* DATASET EXCERPT:
## Start

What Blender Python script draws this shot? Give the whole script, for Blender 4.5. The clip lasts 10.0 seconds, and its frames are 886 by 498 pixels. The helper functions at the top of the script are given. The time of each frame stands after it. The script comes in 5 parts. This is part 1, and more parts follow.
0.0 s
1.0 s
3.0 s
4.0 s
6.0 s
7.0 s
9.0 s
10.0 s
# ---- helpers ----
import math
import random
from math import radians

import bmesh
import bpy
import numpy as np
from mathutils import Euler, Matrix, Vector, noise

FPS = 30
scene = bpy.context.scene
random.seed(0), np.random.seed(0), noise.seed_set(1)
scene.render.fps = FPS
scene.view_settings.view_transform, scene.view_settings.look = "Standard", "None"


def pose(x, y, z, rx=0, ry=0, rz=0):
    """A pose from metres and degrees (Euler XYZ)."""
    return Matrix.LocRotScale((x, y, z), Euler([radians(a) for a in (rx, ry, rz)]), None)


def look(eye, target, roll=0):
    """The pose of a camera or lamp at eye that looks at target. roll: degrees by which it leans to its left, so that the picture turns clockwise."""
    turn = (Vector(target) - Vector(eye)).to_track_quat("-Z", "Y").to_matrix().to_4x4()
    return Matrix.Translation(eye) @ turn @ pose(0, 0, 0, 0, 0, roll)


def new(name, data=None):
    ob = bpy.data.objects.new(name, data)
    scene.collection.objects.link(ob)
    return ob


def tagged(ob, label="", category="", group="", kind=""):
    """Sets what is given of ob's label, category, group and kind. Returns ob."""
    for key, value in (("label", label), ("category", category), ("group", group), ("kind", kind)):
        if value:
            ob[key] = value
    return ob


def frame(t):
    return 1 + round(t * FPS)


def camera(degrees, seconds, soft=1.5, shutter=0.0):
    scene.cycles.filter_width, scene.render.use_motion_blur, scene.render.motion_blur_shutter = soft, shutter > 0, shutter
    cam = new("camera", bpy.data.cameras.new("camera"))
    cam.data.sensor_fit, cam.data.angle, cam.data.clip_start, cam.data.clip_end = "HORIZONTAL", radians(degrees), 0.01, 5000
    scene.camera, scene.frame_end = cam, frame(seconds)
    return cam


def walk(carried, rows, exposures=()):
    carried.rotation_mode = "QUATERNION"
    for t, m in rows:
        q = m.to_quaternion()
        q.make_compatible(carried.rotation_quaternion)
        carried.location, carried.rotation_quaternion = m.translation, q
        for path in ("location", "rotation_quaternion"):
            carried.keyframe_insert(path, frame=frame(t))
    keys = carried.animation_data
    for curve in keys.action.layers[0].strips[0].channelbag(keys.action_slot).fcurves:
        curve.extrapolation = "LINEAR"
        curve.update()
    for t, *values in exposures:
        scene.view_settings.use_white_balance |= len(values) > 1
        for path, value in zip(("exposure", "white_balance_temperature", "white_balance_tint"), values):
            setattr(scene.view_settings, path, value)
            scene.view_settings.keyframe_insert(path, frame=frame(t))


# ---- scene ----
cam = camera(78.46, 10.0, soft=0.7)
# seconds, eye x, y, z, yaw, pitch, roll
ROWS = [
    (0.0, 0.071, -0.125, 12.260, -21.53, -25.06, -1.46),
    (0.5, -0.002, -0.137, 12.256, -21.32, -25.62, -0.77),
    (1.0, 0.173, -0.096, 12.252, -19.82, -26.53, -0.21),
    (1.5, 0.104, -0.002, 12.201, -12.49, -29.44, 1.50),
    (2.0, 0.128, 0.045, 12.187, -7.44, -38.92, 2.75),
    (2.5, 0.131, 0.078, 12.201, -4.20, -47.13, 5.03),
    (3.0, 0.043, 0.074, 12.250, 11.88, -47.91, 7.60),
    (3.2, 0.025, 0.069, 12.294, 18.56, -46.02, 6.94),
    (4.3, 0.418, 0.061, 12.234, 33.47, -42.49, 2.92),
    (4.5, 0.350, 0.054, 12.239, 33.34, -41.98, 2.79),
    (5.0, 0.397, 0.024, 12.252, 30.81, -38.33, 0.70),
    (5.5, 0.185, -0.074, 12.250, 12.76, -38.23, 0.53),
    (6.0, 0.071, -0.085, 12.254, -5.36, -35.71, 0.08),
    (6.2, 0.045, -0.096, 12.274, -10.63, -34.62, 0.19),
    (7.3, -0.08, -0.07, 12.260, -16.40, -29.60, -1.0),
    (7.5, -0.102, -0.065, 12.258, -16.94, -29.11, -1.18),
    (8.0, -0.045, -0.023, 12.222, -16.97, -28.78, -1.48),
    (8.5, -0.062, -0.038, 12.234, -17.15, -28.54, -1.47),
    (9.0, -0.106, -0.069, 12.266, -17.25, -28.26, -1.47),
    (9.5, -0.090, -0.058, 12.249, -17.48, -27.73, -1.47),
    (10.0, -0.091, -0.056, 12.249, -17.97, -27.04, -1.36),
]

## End

* PROMPT:
Write out the full listing exactly as given.

* COMPLETED TASK:
What Blender Python script draws this shot? Give the whole script, for Blender 4.5. The clip lasts 10.0 seconds, and its frames are 886 by 498 pixels. The helper functions at the top of the script are given. The time of each frame stands after it. The script comes in 5 parts. This is part 1, and more parts follow.
0.0 s
1.0 s
3.0 s
4.0 s
6.0 s
7.0 s
9.0 s
10.0 s
# ---- helpers ----
import math
import random
from math import radians

import bmesh
import bpy
import numpy as np
from mathutils import Euler, Matrix, Vector, noise

FPS = 30
scene = bpy.context.scene
random.seed(0), np.random.seed(0), noise.seed_set(1)
scene.render.fps = FPS
scene.view_settings.view_transform, scene.view_settings.look = "Standard", "None"


def pose(x, y, z, rx=0, ry=0, rz=0):
    """A pose from metres and degrees (Euler XYZ)."""
    return Matrix.LocRotScale((x, y, z), Euler([radians(a) for a in (rx, ry, rz)]), None)


def look(eye, target, roll=0):
    """The pose of a camera or lamp at eye that looks at target. roll: degrees by which it leans to its left, so that the picture turns clockwise."""
    turn = (Vector(target) - Vector(eye)).to_track_quat("-Z", "Y").to_matrix().to_4x4()
    return Matrix.Translation(eye) @ turn @ pose(0, 0, 0, 0, 0, roll)


def new(name, data=None):
    ob = bpy.data.objects.new(name, data)
    scene.collection.objects.link(ob)
    return ob


def tagged(ob, label="", category="", group="", kind=""):
    """Sets what is given of ob's label, category, group and kind. Returns ob."""
    for key, value in (("label", label), ("category", category), ("group", group), ("kind", kind)):
        if value:
            ob[key] = value
    return ob


def frame(t):
    return 1 + round(t * FPS)


def camera(degrees, seconds, soft=1.5, shutter=0.0):
    scene.cycles.filter_width, scene.render.use_motion_blur, scene.render.motion_blur_shutter = soft, shutter > 0, shutter
    cam = new("camera", bpy.data.cameras.new("camera"))
    cam.data.sensor_fit, cam.data.angle, cam.data.clip_start, cam.data.clip_end = "HORIZONTAL", radians(degrees), 0.01, 5000
    scene.camera, scene.frame_end = cam, frame(seconds)
    return cam


def walk(carried, rows, exposures=()):
    carried.rotation_mode = "QUATERNION"
    for t, m in rows:
        q = m.to_quaternion()
        q.make_compatible(carried.rotation_quaternion)
        carried.location, carried.rotation_quaternion = m.translation, q
        for path in ("location", "rotation_quaternion"):
            carried.keyframe_insert(path, frame=frame(t))
    keys = carried.animation_data
    for curve in keys.action.layers[0].strips[0].channelbag(keys.action_slot).fcurves:
        curve.extrapolation = "LINEAR"
        curve.update()
    for t, *values in exposures:
        scene.view_settings.use_white_balance |= len(values) > 1
        for path, value in zip(("exposure", "white_balance_temperature", "white_balance_tint"), values):
            setattr(scene.view_settings, path, value)
            scene.view_settings.keyframe_insert(path, frame=frame(t))


# ---- scene ----
cam = camera(78.46, 10.0, soft=0.7)
# seconds, eye x, y, z, yaw, pitch, roll
ROWS = [
    (0.0, 0.071, -0.125, 12.260, -21.53, -25.06, -1.46),
    (0.5, -0.002, -0.137, 12.256, -21.32, -25.62, -0.77),
    (1.0, 0.173, -0.096, 12.252, -19.82, -26.53, -0.21),
    (1.5, 0.104, -0.002, 12.201, -12.49, -29.44, 1.50),
    (2.0, 0.128, 0.045, 12.187, -7.44, -38.92, 2.75),
    (2.5, 0.131, 0.078, 12.201, -4.20, -47.13, 5.03),
    (3.0, 0.043, 0.074, 12.250, 11.88, -47.91, 7.60),
    (3.2, 0.025, 0.069, 12.294, 18.56, -46.02, 6.94),
    (4.3, 0.418, 0.061, 12.234, 33.47, -42.49, 2.92),
    (4.5, 0.350, 0.054, 12.239, 33.34, -41.98, 2.79),
    (5.0, 0.397, 0.024, 12.252, 30.81, -38.33, 0.70),
    (5.5, 0.185, -0.074, 12.250, 12.76, -38.23, 0.53),
    (6.0, 0.071, -0.085, 12.254, -5.36, -35.71, 0.08),
    (6.2, 0.045, -0.096, 12.274, -10.63, -34.62, 0.19),
    (7.3, -0.08, -0.07, 12.260, -16.40, -29.60, -1.0),
    (7.5, -0.102, -0.065, 12.258, -16.94, -29.11, -1.18),
    (8.0, -0.045, -0.023, 12.222, -16.97, -28.78, -1.48),
    (8.5, -0.062, -0.038, 12.234, -17.15, -28.54, -1.47),
    (9.0, -0.106, -0.069, 12.266, -17.25, -28.26, -1.47),
    (9.5, -0.090, -0.058, 12.249, -17.48, -27.73, -1.47),
    (10.0, -0.091, -0.056, 12.249, -17.97, -27.04, -1.36),
]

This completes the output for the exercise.